Write out each line from the data below that includes the word "More".

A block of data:

* START *

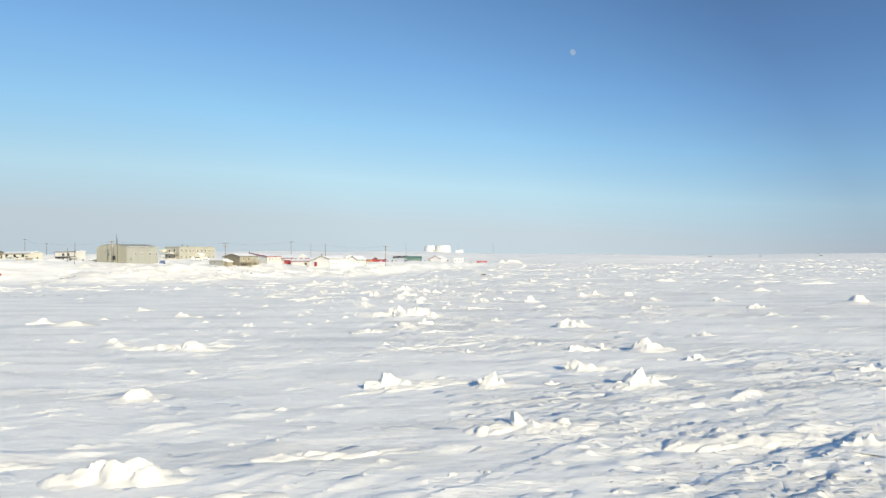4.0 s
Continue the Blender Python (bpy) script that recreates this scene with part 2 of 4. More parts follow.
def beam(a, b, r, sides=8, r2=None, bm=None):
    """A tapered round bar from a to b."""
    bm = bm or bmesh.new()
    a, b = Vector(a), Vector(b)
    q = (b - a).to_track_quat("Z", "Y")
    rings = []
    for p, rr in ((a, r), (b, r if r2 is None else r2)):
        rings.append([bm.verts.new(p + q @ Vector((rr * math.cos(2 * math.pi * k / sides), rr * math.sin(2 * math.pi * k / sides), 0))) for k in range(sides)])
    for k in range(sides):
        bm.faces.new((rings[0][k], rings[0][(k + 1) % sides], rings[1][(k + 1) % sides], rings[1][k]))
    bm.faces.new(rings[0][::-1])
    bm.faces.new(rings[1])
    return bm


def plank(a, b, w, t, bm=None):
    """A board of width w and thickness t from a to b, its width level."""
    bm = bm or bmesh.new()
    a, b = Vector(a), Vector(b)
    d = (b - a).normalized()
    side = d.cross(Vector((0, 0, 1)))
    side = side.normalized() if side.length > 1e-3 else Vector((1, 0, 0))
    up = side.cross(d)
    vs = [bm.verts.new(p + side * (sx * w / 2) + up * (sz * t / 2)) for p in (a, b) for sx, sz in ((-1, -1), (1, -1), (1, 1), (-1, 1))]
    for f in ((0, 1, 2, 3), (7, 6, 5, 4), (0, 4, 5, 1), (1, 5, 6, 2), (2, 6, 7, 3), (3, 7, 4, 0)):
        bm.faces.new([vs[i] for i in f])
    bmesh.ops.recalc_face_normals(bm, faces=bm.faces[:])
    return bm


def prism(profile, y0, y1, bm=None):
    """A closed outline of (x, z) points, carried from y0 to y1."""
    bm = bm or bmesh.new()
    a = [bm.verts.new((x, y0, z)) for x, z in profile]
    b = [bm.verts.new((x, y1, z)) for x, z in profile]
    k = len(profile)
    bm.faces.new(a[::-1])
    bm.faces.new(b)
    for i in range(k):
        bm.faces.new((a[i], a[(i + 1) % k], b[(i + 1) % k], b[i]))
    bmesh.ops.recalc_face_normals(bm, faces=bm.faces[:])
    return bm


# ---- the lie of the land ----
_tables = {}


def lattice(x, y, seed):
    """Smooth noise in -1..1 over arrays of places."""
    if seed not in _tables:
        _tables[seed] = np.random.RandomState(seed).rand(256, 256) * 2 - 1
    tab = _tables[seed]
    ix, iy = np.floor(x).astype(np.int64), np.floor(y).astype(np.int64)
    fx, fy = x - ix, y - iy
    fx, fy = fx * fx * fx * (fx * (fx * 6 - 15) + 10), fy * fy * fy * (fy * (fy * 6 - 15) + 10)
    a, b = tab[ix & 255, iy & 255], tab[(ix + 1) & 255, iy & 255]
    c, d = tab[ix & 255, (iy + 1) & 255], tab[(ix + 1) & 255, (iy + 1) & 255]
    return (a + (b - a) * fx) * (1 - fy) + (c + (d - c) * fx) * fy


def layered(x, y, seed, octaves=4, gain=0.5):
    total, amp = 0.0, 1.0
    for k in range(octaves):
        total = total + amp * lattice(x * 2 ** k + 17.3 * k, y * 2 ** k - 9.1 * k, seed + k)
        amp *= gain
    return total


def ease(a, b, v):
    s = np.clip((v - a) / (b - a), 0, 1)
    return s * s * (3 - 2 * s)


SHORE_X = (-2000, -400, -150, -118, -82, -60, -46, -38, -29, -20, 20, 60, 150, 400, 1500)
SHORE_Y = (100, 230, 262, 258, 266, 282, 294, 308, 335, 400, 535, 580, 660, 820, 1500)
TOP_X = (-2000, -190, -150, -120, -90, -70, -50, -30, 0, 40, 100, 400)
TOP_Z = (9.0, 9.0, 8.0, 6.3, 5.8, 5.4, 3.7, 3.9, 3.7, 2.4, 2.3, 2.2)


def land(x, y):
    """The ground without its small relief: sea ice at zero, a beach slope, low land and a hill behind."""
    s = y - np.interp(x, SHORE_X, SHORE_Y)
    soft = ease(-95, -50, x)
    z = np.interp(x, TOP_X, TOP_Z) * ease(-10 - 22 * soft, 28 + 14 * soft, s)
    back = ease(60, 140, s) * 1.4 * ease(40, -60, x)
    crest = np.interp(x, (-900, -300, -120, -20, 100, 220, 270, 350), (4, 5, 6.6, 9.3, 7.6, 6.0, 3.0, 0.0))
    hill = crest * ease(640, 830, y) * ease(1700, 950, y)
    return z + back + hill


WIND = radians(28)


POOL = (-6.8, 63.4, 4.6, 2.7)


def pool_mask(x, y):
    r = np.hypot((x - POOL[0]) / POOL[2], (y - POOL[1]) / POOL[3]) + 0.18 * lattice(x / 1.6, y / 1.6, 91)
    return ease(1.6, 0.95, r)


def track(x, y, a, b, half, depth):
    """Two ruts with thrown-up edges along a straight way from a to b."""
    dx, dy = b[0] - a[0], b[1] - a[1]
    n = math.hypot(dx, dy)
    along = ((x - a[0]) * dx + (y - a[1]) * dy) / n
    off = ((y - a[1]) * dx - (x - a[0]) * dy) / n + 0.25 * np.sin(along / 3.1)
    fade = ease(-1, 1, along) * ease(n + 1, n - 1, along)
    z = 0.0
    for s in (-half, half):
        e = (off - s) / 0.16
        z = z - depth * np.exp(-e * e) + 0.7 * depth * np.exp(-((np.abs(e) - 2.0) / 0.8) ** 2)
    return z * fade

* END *
* START *

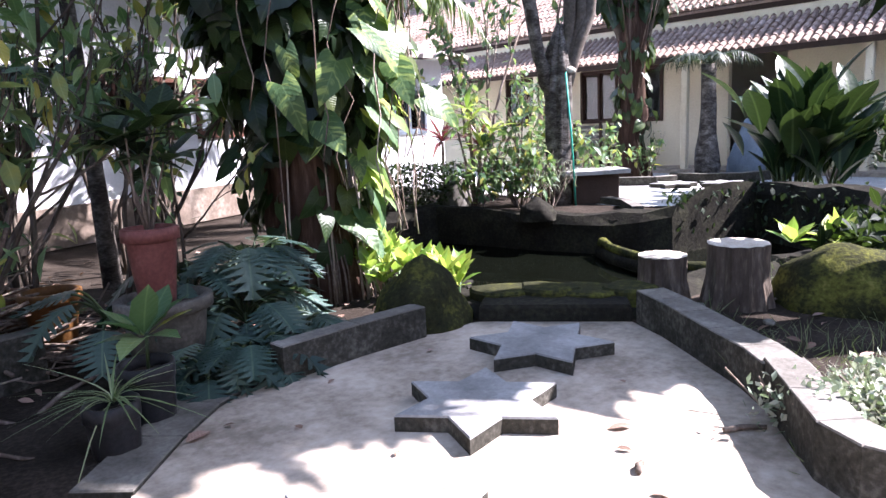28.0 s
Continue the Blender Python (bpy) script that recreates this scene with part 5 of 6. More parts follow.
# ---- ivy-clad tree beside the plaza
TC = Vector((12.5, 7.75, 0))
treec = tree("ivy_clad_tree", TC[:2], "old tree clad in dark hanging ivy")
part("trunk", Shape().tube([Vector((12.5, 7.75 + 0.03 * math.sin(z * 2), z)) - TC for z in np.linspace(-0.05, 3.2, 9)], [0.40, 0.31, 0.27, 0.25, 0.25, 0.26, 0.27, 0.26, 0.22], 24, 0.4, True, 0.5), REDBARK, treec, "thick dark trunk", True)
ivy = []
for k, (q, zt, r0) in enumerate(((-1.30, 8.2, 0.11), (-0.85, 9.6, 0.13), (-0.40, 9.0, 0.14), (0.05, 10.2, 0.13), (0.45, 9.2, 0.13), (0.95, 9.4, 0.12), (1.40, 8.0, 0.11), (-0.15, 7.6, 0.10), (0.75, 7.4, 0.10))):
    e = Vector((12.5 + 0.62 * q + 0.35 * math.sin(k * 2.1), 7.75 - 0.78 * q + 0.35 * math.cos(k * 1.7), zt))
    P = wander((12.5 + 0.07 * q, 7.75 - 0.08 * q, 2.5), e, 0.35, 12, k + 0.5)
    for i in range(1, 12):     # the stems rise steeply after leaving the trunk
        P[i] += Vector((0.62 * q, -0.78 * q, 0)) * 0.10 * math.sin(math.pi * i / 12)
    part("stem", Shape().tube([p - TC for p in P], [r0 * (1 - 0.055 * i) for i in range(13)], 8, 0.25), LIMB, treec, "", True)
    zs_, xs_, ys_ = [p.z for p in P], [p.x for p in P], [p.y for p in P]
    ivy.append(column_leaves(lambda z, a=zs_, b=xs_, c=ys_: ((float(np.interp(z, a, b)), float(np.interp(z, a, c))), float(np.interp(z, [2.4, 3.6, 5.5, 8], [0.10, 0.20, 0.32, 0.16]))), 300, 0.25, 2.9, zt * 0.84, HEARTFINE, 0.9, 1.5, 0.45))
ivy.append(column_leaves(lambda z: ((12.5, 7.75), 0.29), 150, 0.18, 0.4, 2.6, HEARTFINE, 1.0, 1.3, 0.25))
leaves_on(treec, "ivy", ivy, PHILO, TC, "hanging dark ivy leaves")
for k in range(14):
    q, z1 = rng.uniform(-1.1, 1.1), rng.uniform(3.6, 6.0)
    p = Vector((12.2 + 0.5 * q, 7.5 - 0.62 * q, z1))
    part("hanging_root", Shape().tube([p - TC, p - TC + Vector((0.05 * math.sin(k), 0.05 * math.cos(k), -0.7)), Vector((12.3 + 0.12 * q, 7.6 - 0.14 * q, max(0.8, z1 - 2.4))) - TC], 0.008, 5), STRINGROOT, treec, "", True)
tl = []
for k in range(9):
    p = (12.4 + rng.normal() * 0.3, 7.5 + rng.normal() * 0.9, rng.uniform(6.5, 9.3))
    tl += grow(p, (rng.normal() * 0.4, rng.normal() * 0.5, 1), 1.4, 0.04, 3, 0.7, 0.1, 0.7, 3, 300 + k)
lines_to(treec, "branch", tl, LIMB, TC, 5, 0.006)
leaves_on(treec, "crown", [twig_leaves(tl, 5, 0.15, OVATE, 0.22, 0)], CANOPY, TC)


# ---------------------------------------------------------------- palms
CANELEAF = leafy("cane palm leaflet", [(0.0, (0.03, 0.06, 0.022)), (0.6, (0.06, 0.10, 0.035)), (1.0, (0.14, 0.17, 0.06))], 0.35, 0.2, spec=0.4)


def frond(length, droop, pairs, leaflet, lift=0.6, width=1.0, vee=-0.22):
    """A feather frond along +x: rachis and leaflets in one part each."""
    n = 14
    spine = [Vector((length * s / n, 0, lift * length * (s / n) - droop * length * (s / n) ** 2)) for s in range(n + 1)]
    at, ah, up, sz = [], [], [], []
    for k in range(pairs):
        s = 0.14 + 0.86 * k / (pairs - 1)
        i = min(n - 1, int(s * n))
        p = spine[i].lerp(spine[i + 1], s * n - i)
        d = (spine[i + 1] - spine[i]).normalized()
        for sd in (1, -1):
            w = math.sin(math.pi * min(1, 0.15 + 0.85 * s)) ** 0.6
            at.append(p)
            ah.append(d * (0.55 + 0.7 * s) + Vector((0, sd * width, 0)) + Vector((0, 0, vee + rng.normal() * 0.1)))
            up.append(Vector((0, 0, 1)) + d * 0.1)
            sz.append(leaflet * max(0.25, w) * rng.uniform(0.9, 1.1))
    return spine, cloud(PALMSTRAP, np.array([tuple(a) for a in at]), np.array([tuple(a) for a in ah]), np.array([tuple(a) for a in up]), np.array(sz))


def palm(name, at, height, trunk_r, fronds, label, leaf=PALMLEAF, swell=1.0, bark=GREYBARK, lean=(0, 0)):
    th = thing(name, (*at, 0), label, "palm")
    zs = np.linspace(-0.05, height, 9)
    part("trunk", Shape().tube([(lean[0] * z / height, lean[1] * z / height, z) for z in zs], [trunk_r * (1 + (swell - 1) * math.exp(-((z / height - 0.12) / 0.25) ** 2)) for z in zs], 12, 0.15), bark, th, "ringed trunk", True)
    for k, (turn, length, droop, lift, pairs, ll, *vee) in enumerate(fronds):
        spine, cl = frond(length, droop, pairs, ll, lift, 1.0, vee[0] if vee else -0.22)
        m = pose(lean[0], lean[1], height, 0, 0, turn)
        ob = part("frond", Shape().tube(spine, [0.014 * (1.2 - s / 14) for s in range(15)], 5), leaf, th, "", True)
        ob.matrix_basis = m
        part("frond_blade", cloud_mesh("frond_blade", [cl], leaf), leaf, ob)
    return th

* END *
* START *

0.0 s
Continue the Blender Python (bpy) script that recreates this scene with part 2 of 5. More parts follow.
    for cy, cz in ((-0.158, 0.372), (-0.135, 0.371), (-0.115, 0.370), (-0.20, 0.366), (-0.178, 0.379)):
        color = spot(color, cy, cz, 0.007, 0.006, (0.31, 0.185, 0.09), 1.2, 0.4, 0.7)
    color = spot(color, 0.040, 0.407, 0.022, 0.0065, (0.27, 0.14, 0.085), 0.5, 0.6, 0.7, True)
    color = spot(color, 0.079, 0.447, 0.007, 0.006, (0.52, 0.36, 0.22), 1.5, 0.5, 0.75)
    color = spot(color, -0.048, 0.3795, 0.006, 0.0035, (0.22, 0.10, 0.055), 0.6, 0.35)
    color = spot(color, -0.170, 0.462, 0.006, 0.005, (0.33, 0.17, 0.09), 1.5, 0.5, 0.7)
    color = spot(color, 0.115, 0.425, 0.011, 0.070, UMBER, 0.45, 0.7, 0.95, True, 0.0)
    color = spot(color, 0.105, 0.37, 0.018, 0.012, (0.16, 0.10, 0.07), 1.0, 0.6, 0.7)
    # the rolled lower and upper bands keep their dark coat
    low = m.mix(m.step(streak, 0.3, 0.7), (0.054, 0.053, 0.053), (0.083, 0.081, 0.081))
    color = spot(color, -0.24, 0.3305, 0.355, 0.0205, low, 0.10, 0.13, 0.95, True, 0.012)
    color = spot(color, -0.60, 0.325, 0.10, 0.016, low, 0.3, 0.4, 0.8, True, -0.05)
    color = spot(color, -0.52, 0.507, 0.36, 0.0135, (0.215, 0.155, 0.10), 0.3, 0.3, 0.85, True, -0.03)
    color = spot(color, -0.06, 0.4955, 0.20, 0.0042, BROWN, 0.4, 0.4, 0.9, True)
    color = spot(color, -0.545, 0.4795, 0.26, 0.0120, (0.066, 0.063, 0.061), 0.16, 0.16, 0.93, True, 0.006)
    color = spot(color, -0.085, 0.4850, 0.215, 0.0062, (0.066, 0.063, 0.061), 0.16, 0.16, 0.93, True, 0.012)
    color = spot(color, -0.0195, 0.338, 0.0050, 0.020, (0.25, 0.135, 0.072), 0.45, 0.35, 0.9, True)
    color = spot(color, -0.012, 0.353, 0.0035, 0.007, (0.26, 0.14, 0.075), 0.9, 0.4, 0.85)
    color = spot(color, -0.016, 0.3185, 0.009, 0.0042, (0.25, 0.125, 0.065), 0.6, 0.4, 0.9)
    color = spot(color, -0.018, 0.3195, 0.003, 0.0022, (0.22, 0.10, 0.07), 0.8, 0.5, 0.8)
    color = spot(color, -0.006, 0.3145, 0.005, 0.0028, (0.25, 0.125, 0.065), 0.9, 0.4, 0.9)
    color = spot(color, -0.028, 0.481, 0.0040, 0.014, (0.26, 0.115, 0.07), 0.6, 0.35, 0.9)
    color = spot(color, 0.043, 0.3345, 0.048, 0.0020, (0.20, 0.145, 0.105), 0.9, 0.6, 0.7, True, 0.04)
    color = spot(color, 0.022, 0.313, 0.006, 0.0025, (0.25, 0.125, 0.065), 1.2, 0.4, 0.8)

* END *

Solution for this task:
Continue the Blender Python (bpy) script that recreates this scene with part 2 of 4. More parts follow.
Continue the Blender Python (bpy) script that recreates this scene with part 5 of 6. More parts follow.
Continue the Blender Python (bpy) script that recreates this scene with part 2 of 5. More parts follow.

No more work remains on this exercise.